Stokers Siding. Sunday 4.20pm

I like the old country halls. These boxy stupas from times past honour community, when community was what you called a group of people living and working together, not a retirement village or a social media movement.

The halls are haunted by ghosts of other eras, eras that are nearly lost to the collective memory – except for a few faded committee photos, a portrait of the queen and an honour roll on the wall.

I listen to the duo on stage. Sweet. I also hear phantoms from the past – sing-a-longs around the piano, patriotic war songs from the ladies’ choir, a shuffling formal foxtrot, a bush band reel.

Yes, the musical ghosts of past gigs have stirred and are hanging about.

The bloke on stage has black clothes and silver hair. He sings of trains and lost love. I believe him. He plays guitar with a brass finger and makes it sing too. He wears his sunnies – even though he’s inside – because he’s a blues man. And there’s a beautiful woman next to him.

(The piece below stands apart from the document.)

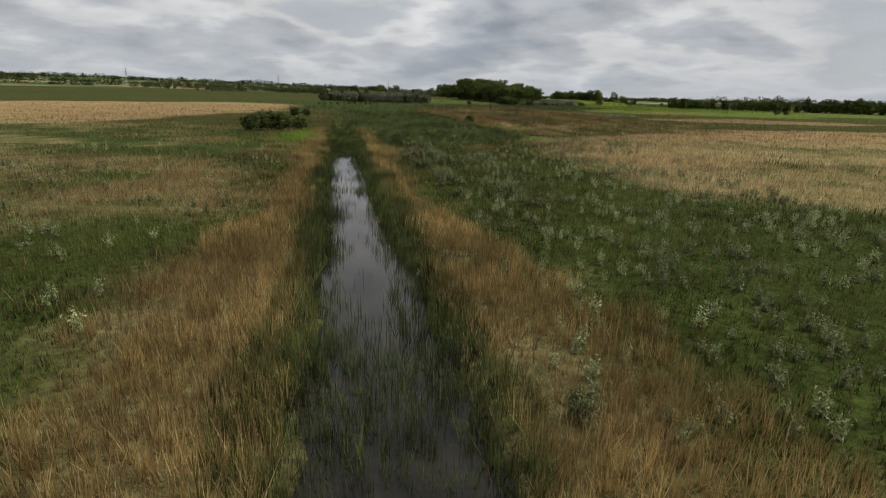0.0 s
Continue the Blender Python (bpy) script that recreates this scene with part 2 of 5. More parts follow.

A country hall was once the heart of its community. Built by locals on land donated by locals (who had taken it from the original locals) the hall was a place for meetings, dances, weddings and even funerals. But as the wave of post-war prosperity broke on Australian shores with the ka-ching of consumerism, the shopping mall replaced the community hall as the focus of society. As electronic communication busted the limitations of physical proximity, community went virtual and the halls went quiet.

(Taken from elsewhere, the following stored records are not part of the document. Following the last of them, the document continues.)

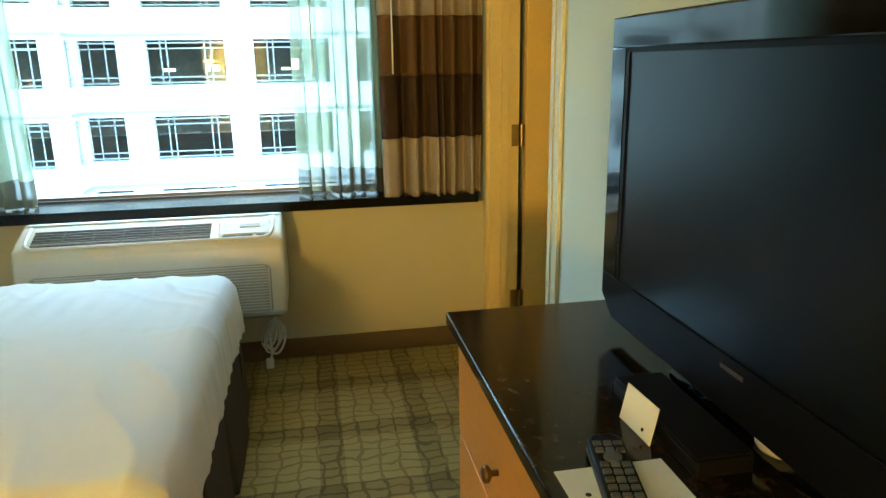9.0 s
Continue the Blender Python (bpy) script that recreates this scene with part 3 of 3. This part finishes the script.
def pillow(length, width, height, m, seed, label, blunt=2.6, pinch=0.12):
    """A soft pillow, pinched to its corners, with a seam and creases."""
    nu, nv = 44, 30
    p = empty("pillow", (0, 0, 0), 0, label, "pillow", "pillows on the beds")

    def surf(sign):
        def f(a, c):
            u, v = 2 * a - 1, 2 * c - 1
            x = length / 2 * u * (1 - 0.8 * pinch * (1 - v * v))
            y = width / 2 * v * (1 - 1.2 * pinch * (1 - u * u))
            t = max(0, (1 - abs(u) ** blunt) * (1 - abs(v) ** blunt)) ** (0.6 if blunt < 3 else 0.5)
            z = sign * height / 2 * t * (1 if sign > 0 else 0.75)
            edge = min(1, 3 * (1 - max(abs(u), abs(v))))
            crease = noise.noise((u * 1.6 + seed, v * 1.6, sign)) * 0.016 + noise.noise((u * 4, v * 4, seed)) * 0.007
            fold = (1 - abs(noise.noise((u * 2.5 - v * 1.7, v * 2.2, seed + 4)))) ** 9 * -0.014
            z += (crease + fold) * t ** 0.7 * min(1, edge + 0.3)
            x += 0.01 * noise.noise((v * 3, seed, 2)) * abs(u) ** 3
            return (x, y, z)
        return grid(nu, nv, f)

    bm = surf(1)
    merge(bm, surf(-1))
    bmesh.ops.remove_doubles(bm, verts=bm.verts, dist=0.0015)
    case = part("pillowcase", bm, PILLOW, p, smooth=True)
    p.matrix_world = m
    return p


pillow(1.08, 0.50, 0.18, pose(2.59, 2.27, 0.755, 8, -2, -13), 1.0, "wide white pillow lying flat on the bed")
pillow(0.66, 0.47, 0.16, pose(2.66, 2.32, 0.86, 9, 0, -16), 3.3, "plump white pillow stacked on another pillow")
pillow(0.76, 0.50, 0.20, pose(0.475, 2.25, 0.745, 13, 4, -12), 5.1, "white pillow lying under another pillow", 4.5, 0.06)
pillow(0.76, 0.48, 0.21, pose(0.25, 2.27, 0.815, 22, -4, 3), 7.7, "large white pillow leaning on the headboard", 4.0, 0.06)
pillow(0.74, 0.50, 0.16, pose(-0.14, 2.26, 0.74, 10, 0, 2), 8.8, "white pillow lying flat on the bed")


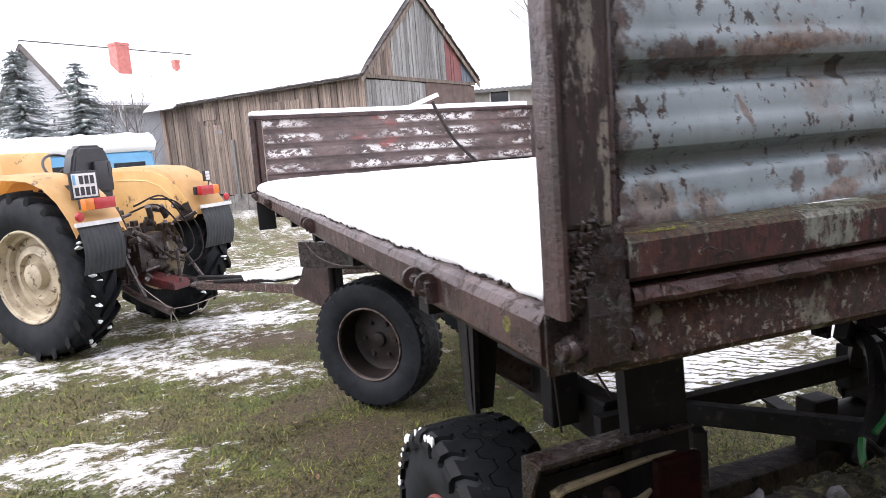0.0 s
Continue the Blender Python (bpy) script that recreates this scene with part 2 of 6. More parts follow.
M = {}
M["rust"] = rusty("scaling_brown_rust", (0.0155, 0.0078, 0.0068), (0.036, 0.0188, 0.0168), (0.115, 0.083, 0.07), scale=6, wet=0.34, flake=0.625)
# darker than plain rust: shade around hinges and underframe is in this colour
M["rust_dark"] = rusty("damp_rust_darkened_for_shade", (0.008, 0.0055, 0.0055), (0.022, 0.014, 0.013), (0.055, 0.041, 0.036), scale=10, wet=0.18, flake=0.59)
M["rust_post"] = rusty("pitted_dark_brown_rust", (0.014, 0.0078, 0.0072), (0.031, 0.0165, 0.015), (0.055, 0.036, 0.031), scale=9, wet=0.3, flake=0.63, tall=0.8)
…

Some fell into disrepair. Some mysteriously burned to the ground when alternative types reactivated them with psychedelic rock and marijuana smoke. Some halls are still maintained and used; like this one, at Stokers Siding. (Pity about the missing apostrophe…)

The woman on stage keeps her eyes fixed on the blues man. Sometimes those eyes flash. Must be reflected stage light. Her harmonies shadow his voice exactly. It’s a pleasing combination.

Sunday afternoon is not your usual time for a blues gig.

The hall is filled with sunlight, not cigarette smoke. The kitchen is serving chai, not whiskey. Children run around noisily. Their parents go ‘Shhhh!’ even more noisily. But music fills the old hall, as it has done for generations, and it feels good. It feels like community.

It’s not officially called Stokers Siding Hall; it’s the Stokers-Dunbible Memorial Hall. Dunbible is an area near here and it used to have a its own hall, built in 1904. Then, in 1914, the people of Stoker’s Siding built a hall.

Note the apostrophe. Before the Geographical Names Board of NSW got rid of all apostrophes in place names for ease of data retrieval, Stokers Siding was Stoker’s Siding because the siding was on Mr Joseph Stoker’s land. The honour roll on the wall spells Stoker’s Siding with an apostrophe. Good. Unfortunately, it also spells ‘honour’ without a ‘u’. Bad.

Dunbible is very close to Stokers Siding and, in 1942, the locals thought, ‘Who needs two halls?’ So, they moved the Dunbible Hall to Stoker’s Siding and attached it to the front of the Stoker’s Siding Hall creating the Stoker’s-Dunbible Memoral Hall, now called the Stokers-Dunbible Memorial Hall. (For ease of data retrieval. Apostrophes are too difficult for URLs and bureaucrats.)

The song is finished. The audience claps. A child squeals. The musos smile. The gig is done. The ghosts of gigs past sink back into the shadows as this gig just passed joins them to become another musical memory these walls will hold, for a while, until it fades away. Like the apostrophe.